Today, we know it as the approximately-11-year solar cycle in which the Sun transitions between solar maximum, when sunspots proliferate and the Sun is active and turbulent, and solar minimum, when they're fewer and it's calmer. "But we don't understand why it's 11 years, or why some solar maximums are stronger than others," Gilbert said. Observing the changing magnetic fields of the poles could offer an answer, NASA said. The only prior spacecraft to fly over the Sun's poles was also a joint ESA/NASA venture.

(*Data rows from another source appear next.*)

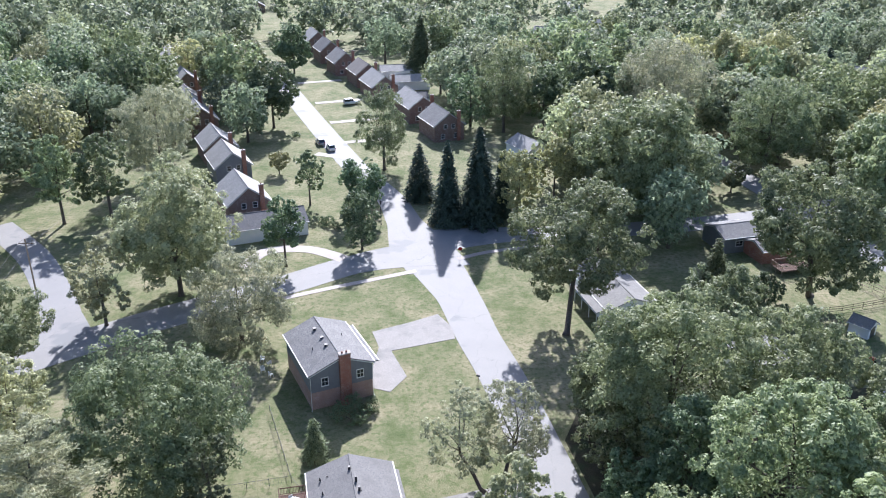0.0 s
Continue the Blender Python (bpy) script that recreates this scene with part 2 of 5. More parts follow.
M_TERRACOTTA = plain("orange_plastic", (0.45, 0.09, 0.05), 0.6)
M_MAPLE = foliage("maple_leaves", (0.11, 0.155, 0.068), (0.375, 0.42, 0.235), (0.395, 0.43, 0.225))
M_OAK = foliage("oak_leaves", (0.075, 0.11, 0.05), (0.30, 0.335, 0.185), (0.30, 0.335, 0.175))
M_DARKLEAF = foliage("dark_leaves", (0.055, 0.095, 0.05), (0.235, 0.30, 0.165), (0.245, 0.305, 0.155))
M_PALE = foliage("pale_leaves", (0.17, 0.20, 0.115), (0.52, 0.53, 0.355), (0.53, 0.525, 0.335))
M_YELLOWGREEN = foliage("yellowing_leaves", (0.17, 0.18, 0.08), (0.48, 0.465, 0.25), (0.52, 0.48, 0.25))
M_SILVER = foliage("silver_maple_leaves", (0.19, 0.225, 0.11), (0.52, 0.54, 0.33), (0.52, 0.535, 0.31))
M_OLIVE = foliage("olive_leaves", (0.20, 0.205, 0.105), (0.52, 0.515, 0.32), (0.53, 0.51, 0.31))
M_SPRUCE = foliage("spruce_needles", (0.03, 0.05, 0.038), (0.085, 0.12, 0.085), (0.09, 0.125, 0.085), 0.15, 0.7)
M_PINE = foliage("white_pine_needles", (0.24, 0.26, 0.15), (0.52, 0.53, 0.33), (0.58, 0.55, 0.36), 0.4, 0.5)
# Far trees only: cool tint painted into the leaf colour in place of haze.
M_HAZY_BLUEGREEN = foliage("hazy_blue_green_leaves", (0.11, 0.155, 0.09), (0.38, 0.44, 0.295), (0.40, 0.44, 0.27), 0.54)
M_GRASS = foliage("grass_blades", (0.075, 0.125, 0.035), (0.16, 0.215, 0.075), (0.20, 0.225, 0.10), 0.3, 0.7)
M_GOLD = foliage("golden_leaves", (0.30, 0.18, 0.03), (0.50, 0.32, 0.06), (0.45, 0.25, 0.04))
M_ROSE = foliage("rose_blossom", (0.20, 0.10, 0.09), (0.50, 0.30, 0.27), (0.20, 0.18, 0.09))
M_PLUM = foliage("purple_leaves", (0.05, 0.03, 0.03), (0.12, 0.07, 0.06), (0.15, 0.11, 0.06))

# ---- building blocks ----
def mesh_of(name, verts, faces, material=None, smooth=False):
    me = bpy.data.meshes.new(name)
    me.from_pydata([tuple(v) for v in verts], [], faces)
    if material:
        me.materials.append(material)
    if smooth:
        me.polygons.foreach_set("use_smooth", [True] * len(me.polygons))
    me.update()
    return me


def part(name, geo, material, parent=None, label="", smooth=False, m=None):
    """One mesh object out of a (verts, faces) pair, under a thing or a part."""
    ob = new(name, mesh_of(name, geo[0], geo[1], material, smooth))
    if parent:
        ob.parent = parent
    if m is not None:
        ob.matrix_basis = m
    if label:
        tagged(ob, label)
    return ob


def thing(name, m, label, category, group="", kind=""):
    ob = new(name)
    ob.matrix_basis = m
    return tagged(ob, label, category, group, kind)


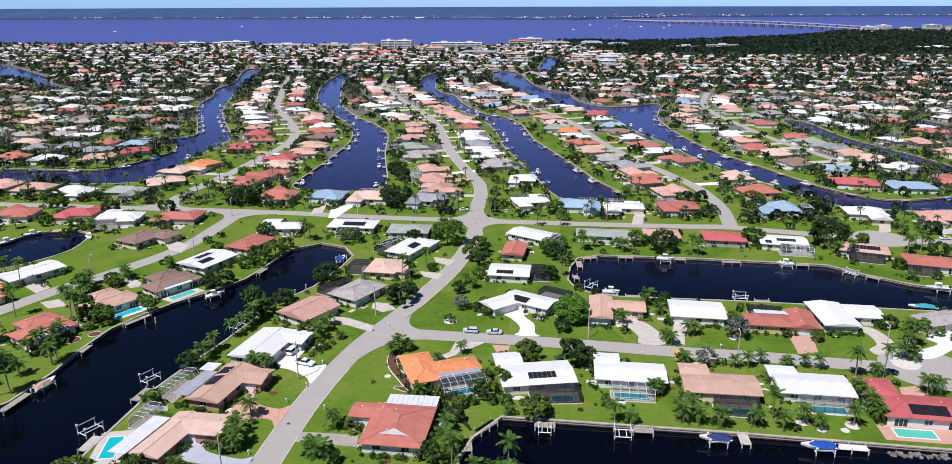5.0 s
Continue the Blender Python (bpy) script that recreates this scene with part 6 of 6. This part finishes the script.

Launched in 1990, the Ulysses spacecraft made three passes around our star before it was decommissioned in 2009. However, Ulysses never got closer than Earth-distance to the Sun, and only carried what is known as in situ instruments -- like the sense of touch, they measure the space environment immediately around the spacecraft. Solar Orbiter, on the other hand, will pass inside the orbit of Mercury carrying four in situ instruments and six remote-sensing imagers, which see the Sun from afar.
"We are going to be able to map what we 'touch' with the in situ instruments and what we 'see' with remote sensing," said Teresa Nieves-Chinchilla, NASA deputy project scientist for the mission. After years of technology development, it will be the closest any Sun-facing cameras have ever gotten to the Sun, according to NASA.